**PROMPT:**
Reproduce the records below exactly as they appear, omitting any pictures they contain.

※ ※ ※

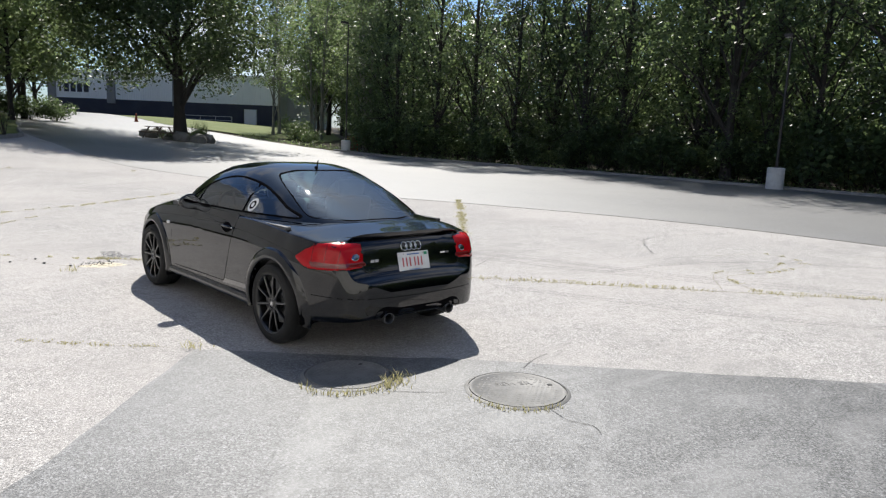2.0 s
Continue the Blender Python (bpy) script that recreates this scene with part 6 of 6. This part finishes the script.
nt_ = [(33.2, 60.5, 3), (42.5, 60, 1), (51, 71, 0), (40, 55, 4), (44, 60.5, 2), (49, 68, 0), (54, 76, 3), (58, 82, 0), (63, 90, 2), (38.5, 53, 3), (36, 49, 1), (55, 66, 4), (50, 60, 0), (34.2, 47.5, 3), (47, 54, 2), (60, 72, 4), (41, 66, 3), (37.2, 58.5, 3), (44.5, 71, 1), (48, 74.5, 3), (35.6, 63.5, 3), (52, 71.5, 4), (51, 80, 0), (56, 72, 2)]
for x, y, k in nt_:
    plant_copies(kinds[k], rng, x, y, 0.85, 1.1)
for k in range(26):
    a = k / 25
    plant_copies(backers[k % 2], rng, 2 + 78 * a + rng.uniform(-1.5, 1.5), 128 - 26 * a + rng.uniform(-3, 3), 1.25, 1.5)
    plant_copies(backers[k % 2], rng, -40 + 60 * a + rng.uniform(-1.5, 1.5), 84 + 34 * a + rng.uniform(-3, 3), 1.1, 1.35)
light_bush = shrub(66, 1.3, 1.8, 1300, 0.18, LEAFSUN, "bright bush at the lawn's edge", "bushes at the lawn")
place(light_bush, 31.0, 52.5, 1.0, 0)
for x, y, s in ((33, 56, 0.9), (29.8, 48.5, 0.7), (37, 64, 1.0)):
    place(copy_thing(light_bush, Matrix.Identity(4)), x, y, s, 0, x)
white_bush = shrub(67, 1.3, 2.2, 1500, 0.2, LEAFSUN, "pale sunlit bush at the woods' edge", "bushes at the woods")
place(white_bush, 32.0, 31.0, 1.0, 0)
bm = bmesh.new()
for k in range(7):
    box(bm, 0, -0.02, 0.1 + 0.15 * k, 1.9, 0.02, 0.17 + 0.15 * k)
box(bm, 0, -0.03, -0.1, 0.07, 0.03, 1.25)
box(bm, 1.83, -0.03, -0.1, 1.9, 0.03, 1.25)
ob = new("snow_fence", bm_mesh("snow_fence", bm, plain("rusty_orange", (0.30, 0.10, 0.035), 0.8)))
ob.matrix_world = pose(30.3, 44.6, rise(30.3, 44.6), 0, 0, 25)
tagged(ob, "rusty orange slatted barrier at the woods' edge", "barrier")


bm = bmesh.new()
lathe(bm, [(0.2, 0.0), (0.2, 0.04), (0.14, 0.05), (0.04, 0.7), (0.001, 0.71)], "z", 16)
ob = new("traffic_cone", bm_mesh("traffic_cone", bm, plain("dull_orange", (0.35, 0.07, 0.03), 0.7), 40))
ob.location = (21.5, 63, rise(21.5, 63))
tagged(ob, "small dull orange traffic cone at the roadside", "traffic cone")
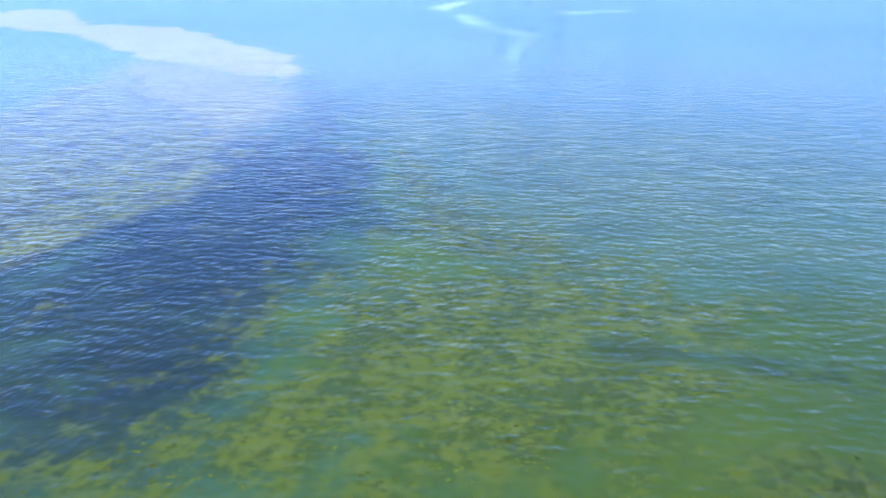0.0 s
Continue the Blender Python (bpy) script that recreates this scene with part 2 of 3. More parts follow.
    green = k.mix(k.ramp(mottle, 0.56, 0.74, 0, 0.35), green, (0.040, 0.078, 0.018))
    green = k.mix(k.ramp(tufts, 0.50, 0.60, 0, 0.35), green, (0.042, 0.080, 0.014))
    c = k.mix(k.ramp(k.math("ADD", k.attr("green"), k.math("MULTIPLY", k.math("SUBTRACT", k.math("ADD", k.math("MULTIPLY", mottle, 0.5), k.math("MULTIPLY", ragged, 0.5)), 0.5), 1.9)), 0.15, 0.85), c, green)
    # sand thinly grown with grass
    thin_grass = k.mix(k.ramp(both, 0.40, 0.60), (0.088, 0.102, 0.078), (0.165, 0.172, 0.105))
    c = k.mix(cover("mixed", 1.0, 0.10, 0.80), c, thin_grass)
    # bare sand
    sand = k.mix(k.ramp(patch, 0.3, 0.7), (0.190, 0.184, 0.128), (0.235, 0.224, 0.160))
    c = k.mix(cover("sand", 0.5, 0.25, 0.75), c, sand)
    # single dark grass clumps
    dm = k.ramp(k.math("ADD", k.attr("dark"), k.math("MULTIPLY", k.math("SUBTRACT", k.math("ADD", k.math("MULTIPLY", both, 0.6), k.math("MULTIPLY", ragged, 0.4)), 0.5), 4.4)), 0.55, 1.35, 0, 0.7)
    c = k.mix(dm, c, (0.018, 0.040, 0.024))
    # dry land: salt marsh with far haze put into its blue grey, scrub, pale beach
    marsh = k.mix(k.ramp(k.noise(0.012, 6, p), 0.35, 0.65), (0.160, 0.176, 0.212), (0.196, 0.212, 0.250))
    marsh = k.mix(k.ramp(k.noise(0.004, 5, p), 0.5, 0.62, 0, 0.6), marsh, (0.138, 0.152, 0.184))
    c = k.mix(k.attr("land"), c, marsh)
    c = k.mix(k.attr("beach"), c, k.mix(k.noise(0.3, 4, p), (0.62, 0.58, 0.50), (0.78, 0.74, 0.66)))
    b = k.add("ShaderNodeBump", {"Strength": 0.5, "Distance": 0.25, "Height": mottle})
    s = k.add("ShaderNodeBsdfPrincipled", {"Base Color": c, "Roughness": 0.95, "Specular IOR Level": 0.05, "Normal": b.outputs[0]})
    return k.surface(s.outputs[0])


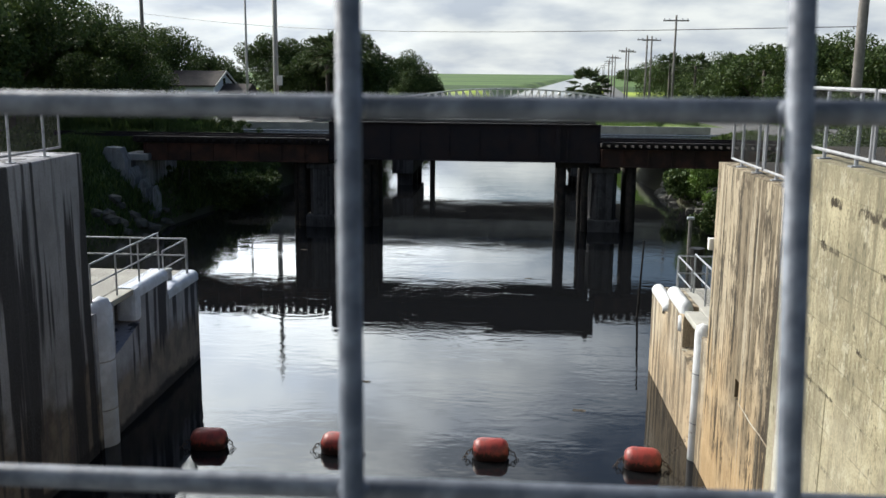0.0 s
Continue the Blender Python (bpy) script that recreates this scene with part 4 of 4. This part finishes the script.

※ ※ ※

**SOLVED PROBLEM:**
2.0 s
Continue the Blender Python (bpy) script that recreates this scene with part 6 of 6. This part finishes the script.
nt_ = [(33.2, 60.5, 3), (42.5, 60, 1), (51, 71, 0), (40, 55, 4), (44, 60.5, 2), (49, 68, 0), (54, 76, 3), (58, 82, 0), (63, 90, 2), (38.5, 53, 3), (36, 49, 1), (55, 66, 4), (50, 60, 0), (34.2, 47.5, 3), (47, 54, 2), (60, 72, 4), (41, 66, 3), (37.2, 58.5, 3), (44.5, 71, 1), (48, 74.5, 3), (35.6, 63.5, 3), (52, 71.5, 4), (51, 80, 0), (56, 72, 2)]
for x, y, k in nt_:
    plant_copies(kinds[k], rng, x, y, 0.85, 1.1)
for k in range(26):
    a = k / 25
    plant_copies(backers[k % 2], rng, 2 + 78 * a + rng.uniform(-1.5, 1.5), 128 - 26 * a + rng.uniform(-3, 3), 1.25, 1.5)
    plant_copies(backers[k % 2], rng, -40 + 60 * a + rng.uniform(-1.5, 1.5), 84 + 34 * a + rng.uniform(-3, 3), 1.1, 1.35)
light_bush = shrub(66, 1.3, 1.8, 1300, 0.18, LEAFSUN, "bright bush at the lawn's edge", "bushes at the lawn")
place(light_bush, 31.0, 52.5, 1.0, 0)
for x, y, s in ((33, 56, 0.9), (29.8, 48.5, 0.7), (37, 64, 1.0)):
    place(copy_thing(light_bush, Matrix.Identity(4)), x, y, s, 0, x)
white_bush = shrub(67, 1.3, 2.2, 1500, 0.2, LEAFSUN, "pale sunlit bush at the woods' edge", "bushes at the woods")
place(white_bush, 32.0, 31.0, 1.0, 0)
bm = bmesh.new()
for k in range(7):
    box(bm, 0, -0.02, 0.1 + 0.15 * k, 1.9, 0.02, 0.17 + 0.15 * k)
box(bm, 0, -0.03, -0.1, 0.07, 0.03, 1.25)
box(bm, 1.83, -0.03, -0.1, 1.9, 0.03, 1.25)
ob = new("snow_fence", bm_mesh("snow_fence", bm, plain("rusty_orange", (0.30, 0.10, 0.035), 0.8)))
ob.matrix_world = pose(30.3, 44.6, rise(30.3, 44.6), 0, 0, 25)
tagged(ob, "rusty orange slatted barrier at the woods' edge", "barrier")


bm = bmesh.new()
lathe(bm, [(0.2, 0.0), (0.2, 0.04), (0.14, 0.05), (0.04, 0.7), (0.001, 0.71)], "z", 16)
ob = new("traffic_cone", bm_mesh("traffic_cone", bm, plain("dull_orange", (0.35, 0.07, 0.03), 0.7), 40))
ob.location = (21.5, 63, rise(21.5, 63))
tagged(ob, "small dull orange traffic cone at the roadside", "traffic cone")
0.0 s
Continue the Blender Python (bpy) script that recreates this scene with part 2 of 3. More parts follow.
    green = k.mix(k.ramp(mottle, 0.56, 0.74, 0, 0.35), green, (0.040, 0.078, 0.018))
    green = k.mix(k.ramp(tufts, 0.50, 0.60, 0, 0.35), green, (0.042, 0.080, 0.014))
    c = k.mix(k.ramp(k.math("ADD", k.attr("green"), k.math("MULTIPLY", k.math("SUBTRACT", k.math("ADD", k.math("MULTIPLY", mottle, 0.5), k.math("MULTIPLY", ragged, 0.5)), 0.5), 1.9)), 0.15, 0.85), c, green)
    # sand thinly grown with grass
    thin_grass = k.mix(k.ramp(both, 0.40, 0.60), (0.088, 0.102, 0.078), (0.165, 0.172, 0.105))
    c = k.mix(cover("mixed", 1.0, 0.10, 0.80), c, thin_grass)
    # bare sand
    sand = k.mix(k.ramp(patch, 0.3, 0.7), (0.190, 0.184, 0.128), (0.235, 0.224, 0.160))
    c = k.mix(cover("sand", 0.5, 0.25, 0.75), c, sand)
    # single dark grass clumps
    dm = k.ramp(k.math("ADD", k.attr("dark"), k.math("MULTIPLY", k.math("SUBTRACT", k.math("ADD", k.math("MULTIPLY", both, 0.6), k.math("MULTIPLY", ragged, 0.4)), 0.5), 4.4)), 0.55, 1.35, 0, 0.7)
    c = k.mix(dm, c, (0.018, 0.040, 0.024))
    # dry land: salt marsh with far haze put into its blue grey, scrub, pale beach
    marsh = k.mix(k.ramp(k.noise(0.012, 6, p), 0.35, 0.65), (0.160, 0.176, 0.212), (0.196, 0.212, 0.250))
    marsh = k.mix(k.ramp(k.noise(0.004, 5, p), 0.5, 0.62, 0, 0.6), marsh, (0.138, 0.152, 0.184))
    c = k.mix(k.attr("land"), c, marsh)
    c = k.mix(k.attr("beach"), c, k.mix(k.noise(0.3, 4, p), (0.62, 0.58, 0.50), (0.78, 0.74, 0.66)))
    b = k.add("ShaderNodeBump", {"Strength": 0.5, "Distance": 0.25, "Height": mottle})
    s = k.add("ShaderNodeBsdfPrincipled", {"Base Color": c, "Roughness": 0.95, "Specular IOR Level": 0.05, "Normal": b.outputs[0]})
    return k.surface(s.outputs[0])


0.0 s
Continue the Blender Python (bpy) script that recreates this scene with part 4 of 4. This part finishes the script.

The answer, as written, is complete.